The Clean Energy States Alliance coordinated and managed the project. Paul Gromer from Peregrine Energy Group served as project facilitator.
Based on the successful conclusion of the Roadmap for Multi-State Cooperation on Offshore Wind project and the potential next steps for multi-state cooperation outlined in the Roadmap document, the states decided to continue working together and to expand the group to other Northeast and Mid-Atlantic states. The Multi-State Initiative on Offshore Wind now includes Connecticut, Delaware, Maryland, Massachusetts, New Hampshire, New Jersey, New York, and Rhode Island. At its initial kick-off meeting in March 2018, the multi-state group identified potential topical working groups and areas for potential regional research projects.
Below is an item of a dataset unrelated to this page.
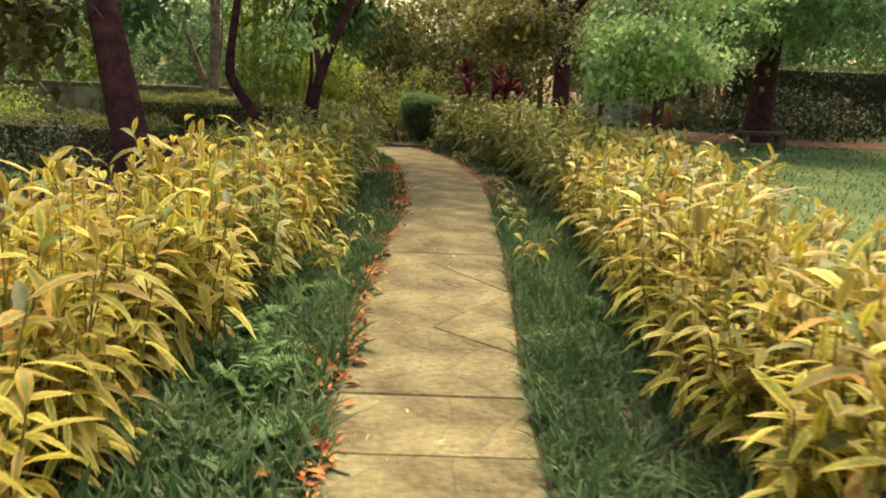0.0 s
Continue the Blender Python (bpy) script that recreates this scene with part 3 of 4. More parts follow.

EXPECTED OUTCOMES AND IMPACTS
Through regional cooperation and collaboration, the states will help build an offshore wind market of sufficient scale to drive down costs and achieve economic development benefits. Offshore wind development will have significant economic and environmental benefits. It will:
- Address peak demand by providing more electricity during summer and winter peaking hours
- Increase fuel diversity and regional energy security
- Delink the region from the volatility of fossil fuel price fluctuations
- Create good-paying jobs installing and maintaining offshore wind farms
- Create a regional supply chain, including manufacturing, that would boost regional economic development and create jobs
- Reduce pollution and greenhouse gas emissions
- Reduce the need for long-distance transmission upgrades
- Increase electricity system reliability if projects are interconnected with more than one control area
- Address electricity needs in load centers with high electricity costs by siting renewable generation close to metropolitan areas
- Provide a higher capacity factor and increased production per MW, compared to other renewables.